After a long plane ride (this one was 11+ hours!), it often feels to me like I am still trailing molecules of myself along the flight path, and it takes awhile to feel reassembled in one place. Today, three days at home, I finally feel here. I celebrated by working on a poem and making a real breakfast from the garden enhanced with salt from the Camargue.
Both the literary and the culinary work were satisfying, with the hens still contributing a few eggs.
As the days get shorter, the egg production decreases, however, and with only four pullets, I won’t have many eggs this winter unless I buy a few young hens.
I posted all the photos from the trip on Facebook, which friends can see–so if you’re not already, you can “friend me” (how I hate that verb!) and look at the lot.

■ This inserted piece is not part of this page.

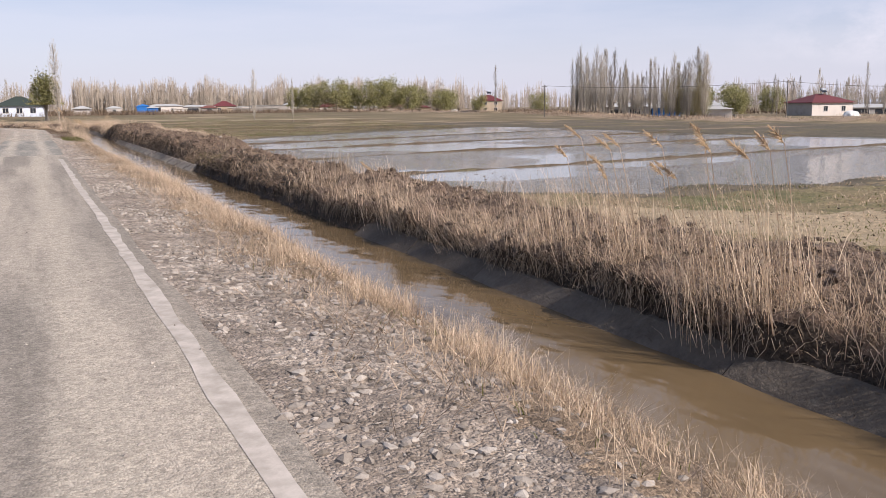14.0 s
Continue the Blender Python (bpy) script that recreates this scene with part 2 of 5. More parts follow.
M_ROOT = material("dry_rootlets", ((0.42, 0.33, 0.24), (0.20, 0.15, 0.105)), scale=0.5, fine=6, bump=0, island=0.45, rough=0.9)
M_THATCH = material("dry_grass_floor", ((0.37, 0.275, 0.19), (0.19, 0.138, 0.097)), scale=1.5, fine=24, bump=0.9, bump_dist=0.04,
                    stain=(0.13, 0.095, 0.068), stain_scale=0.9, stain_at=(0.53, 0.72), speck=((21, 0.3), (50, 0.3)))
M_FIELD = material("grazed_field", ((0.165, 0.13, 0.068), (0.235, 0.178, 0.108)), scale=0.5, fine=5, speck=((4, 0.2), (11, 0.3)), bump=0.8, bump_dist=0.06,
                   stain=(0.10, 0.10, 0.038), stain_scale=0.3, stain_at=(0.46, 0.64))
M_MUD = material("wet_mud_flat", ((0.10, 0.077, 0.046), (0.072, 0.061, 0.033)), scale=0.4, fine=4, bump=0.5, bump_dist=0.04, rough=0.7,
                 stain=(0.12, 0.092, 0.056), stain_scale=0.3, stain_at=(0.48, 0.62), speck=((3, 0.25), (9, 0.3)))
M_FAR = material("far_fields", ((0.155, 0.122, 0.067), (0.10, 0.08, 0.045)), scale=0.05, fine=0.6, bump=0.3, bump_dist=0.2,
                 stain=(0.26, 0.195, 0.12), stain_scale=0.09, stain_at=(0.5, 0.6), stretch=(0.35, 2.2, 1))
M_PALEGRASS = material("bleached_grass", ((0.35, 0.275, 0.18), (0.26, 0.20, 0.128)), scale=0.7, fine=7, bump=0.6, bump_dist=0.04, speck=((6, 0.2), (15, 0.2)))
M_POOL = water_material("flood_water", (0.26, 0.242, 0.215), 0.17, 4.2, (0.47, 0.52), 0.035)
M_CANAL = water_material("canal_water", (0.155, 0.108, 0.06), 0.03, 2.2, (0.25, 0.6), 0.06, stretch=(1, 0.5, 1))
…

Oh, and that plane ride reminds me of an old favorite poem of mine by Sharon Olds, called Topography:
After we flew across the country we
got in bed, laid our bodies
delicately together, like maps laid
face to face, East to West, my
San Francisco against your New York, your
Fire Island against my Sonoma, my
New Orleans deep in your Texas, your Idaho
bright on my Great Lakes, my Kansas
burning against your Kansas your Kansas
burning against my Kansas, your Eastern
Standard Time pressing into my
Pacific Time, my Mountain Time
beating against your Central Time, your
sun rising swiftly from the right my
sun rising swiftly from the left your
moon rising slowly from the left my
moon rising slowly from the right until
all four bodies of the sky
burn above us, sealing us together,
all our cities twin cities,
all our states united, one
nation, indivisible, with liberty and justice for all.